> [Brief]: Starting at the line containing "finishes the script.", copy each line exactly, ending with the line containing "0.0011, mat, owner, False)". Leave out everything else.

> [Records for the task]:

_ _ _ _ _

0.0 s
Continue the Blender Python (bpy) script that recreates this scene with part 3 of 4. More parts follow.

_ _ _ _ _

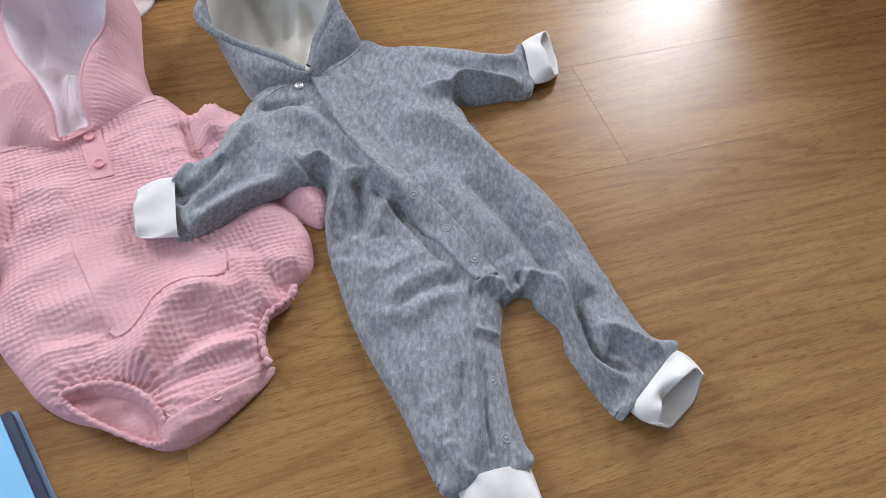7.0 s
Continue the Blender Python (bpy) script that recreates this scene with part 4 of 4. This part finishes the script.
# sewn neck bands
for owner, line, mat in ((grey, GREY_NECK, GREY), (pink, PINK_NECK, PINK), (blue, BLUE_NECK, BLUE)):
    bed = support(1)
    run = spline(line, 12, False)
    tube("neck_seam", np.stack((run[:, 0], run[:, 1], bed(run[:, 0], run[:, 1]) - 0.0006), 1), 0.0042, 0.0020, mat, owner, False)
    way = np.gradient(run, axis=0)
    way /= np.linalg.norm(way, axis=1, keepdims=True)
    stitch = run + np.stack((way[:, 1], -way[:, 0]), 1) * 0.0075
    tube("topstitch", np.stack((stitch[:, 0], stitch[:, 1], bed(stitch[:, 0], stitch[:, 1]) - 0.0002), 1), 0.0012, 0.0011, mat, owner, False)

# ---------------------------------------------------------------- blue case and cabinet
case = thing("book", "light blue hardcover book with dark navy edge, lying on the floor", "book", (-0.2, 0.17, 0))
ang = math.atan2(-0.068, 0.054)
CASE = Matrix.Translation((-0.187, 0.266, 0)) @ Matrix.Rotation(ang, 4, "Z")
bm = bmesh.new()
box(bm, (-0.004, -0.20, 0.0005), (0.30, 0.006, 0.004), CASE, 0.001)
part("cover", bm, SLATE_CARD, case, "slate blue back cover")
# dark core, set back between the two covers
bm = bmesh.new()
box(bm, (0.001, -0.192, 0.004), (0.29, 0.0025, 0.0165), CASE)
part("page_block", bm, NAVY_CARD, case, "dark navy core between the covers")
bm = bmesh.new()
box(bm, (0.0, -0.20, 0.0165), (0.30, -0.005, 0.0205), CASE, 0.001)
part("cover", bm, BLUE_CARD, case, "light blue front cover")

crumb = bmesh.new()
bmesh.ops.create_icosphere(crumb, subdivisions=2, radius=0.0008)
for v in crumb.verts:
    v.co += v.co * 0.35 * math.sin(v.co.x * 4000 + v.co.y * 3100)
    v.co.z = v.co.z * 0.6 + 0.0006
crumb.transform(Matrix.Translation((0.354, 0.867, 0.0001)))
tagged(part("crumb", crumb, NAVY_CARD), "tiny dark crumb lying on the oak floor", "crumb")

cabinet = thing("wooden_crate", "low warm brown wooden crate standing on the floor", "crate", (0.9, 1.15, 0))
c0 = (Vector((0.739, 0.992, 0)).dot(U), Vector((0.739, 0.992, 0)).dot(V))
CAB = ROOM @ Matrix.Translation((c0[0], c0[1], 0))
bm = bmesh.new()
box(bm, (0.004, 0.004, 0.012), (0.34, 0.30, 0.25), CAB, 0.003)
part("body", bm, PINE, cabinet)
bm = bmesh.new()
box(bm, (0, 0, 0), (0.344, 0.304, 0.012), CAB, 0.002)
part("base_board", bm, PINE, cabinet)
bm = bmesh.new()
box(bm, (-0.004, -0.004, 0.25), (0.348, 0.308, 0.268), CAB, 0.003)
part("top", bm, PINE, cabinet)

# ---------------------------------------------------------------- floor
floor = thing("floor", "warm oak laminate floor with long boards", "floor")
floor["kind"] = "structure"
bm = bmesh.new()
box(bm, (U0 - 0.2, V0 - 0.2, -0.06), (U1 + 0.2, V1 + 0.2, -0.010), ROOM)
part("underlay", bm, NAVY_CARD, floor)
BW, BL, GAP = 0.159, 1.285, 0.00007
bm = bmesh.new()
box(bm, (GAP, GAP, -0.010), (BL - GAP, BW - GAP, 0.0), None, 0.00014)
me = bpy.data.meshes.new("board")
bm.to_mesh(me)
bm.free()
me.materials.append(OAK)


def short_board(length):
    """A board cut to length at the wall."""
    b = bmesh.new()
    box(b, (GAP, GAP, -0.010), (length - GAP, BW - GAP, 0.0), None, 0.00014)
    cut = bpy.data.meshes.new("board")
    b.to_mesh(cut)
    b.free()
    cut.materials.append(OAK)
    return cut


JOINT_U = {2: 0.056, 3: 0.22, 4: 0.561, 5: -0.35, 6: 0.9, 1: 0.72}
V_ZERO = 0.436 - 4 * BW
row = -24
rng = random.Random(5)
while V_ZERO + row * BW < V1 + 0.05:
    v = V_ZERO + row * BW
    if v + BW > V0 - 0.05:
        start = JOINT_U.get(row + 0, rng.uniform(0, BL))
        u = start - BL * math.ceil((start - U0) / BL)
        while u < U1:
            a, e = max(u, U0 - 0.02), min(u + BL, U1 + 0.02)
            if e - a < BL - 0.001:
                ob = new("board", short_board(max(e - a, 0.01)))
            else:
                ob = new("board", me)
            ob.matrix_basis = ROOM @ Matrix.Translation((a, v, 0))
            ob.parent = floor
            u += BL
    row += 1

_ _ _ _ _

> [Task answer]:
Continue the Blender Python (bpy) script that recreates this scene with part 4 of 4. This part finishes the script.
# sewn neck bands
for owner, line, mat in ((grey, GREY_NECK, GREY), (pink, PINK_NECK, PINK), (blue, BLUE_NECK, BLUE)):
    bed = support(1)
    run = spline(line, 12, False)
    tube("neck_seam", np.stack((run[:, 0], run[:, 1], bed(run[:, 0], run[:, 1]) - 0.0006), 1), 0.0042, 0.0020, mat, owner, False)
    way = np.gradient(run, axis=0)
    way /= np.linalg.norm(way, axis=1, keepdims=True)
    stitch = run + np.stack((way[:, 1], -way[:, 0]), 1) * 0.0075
    tube("topstitch", np.stack((stitch[:, 0], stitch[:, 1], bed(stitch[:, 0], stitch[:, 1]) - 0.0002), 1), 0.0012, 0.0011, mat, owner, False)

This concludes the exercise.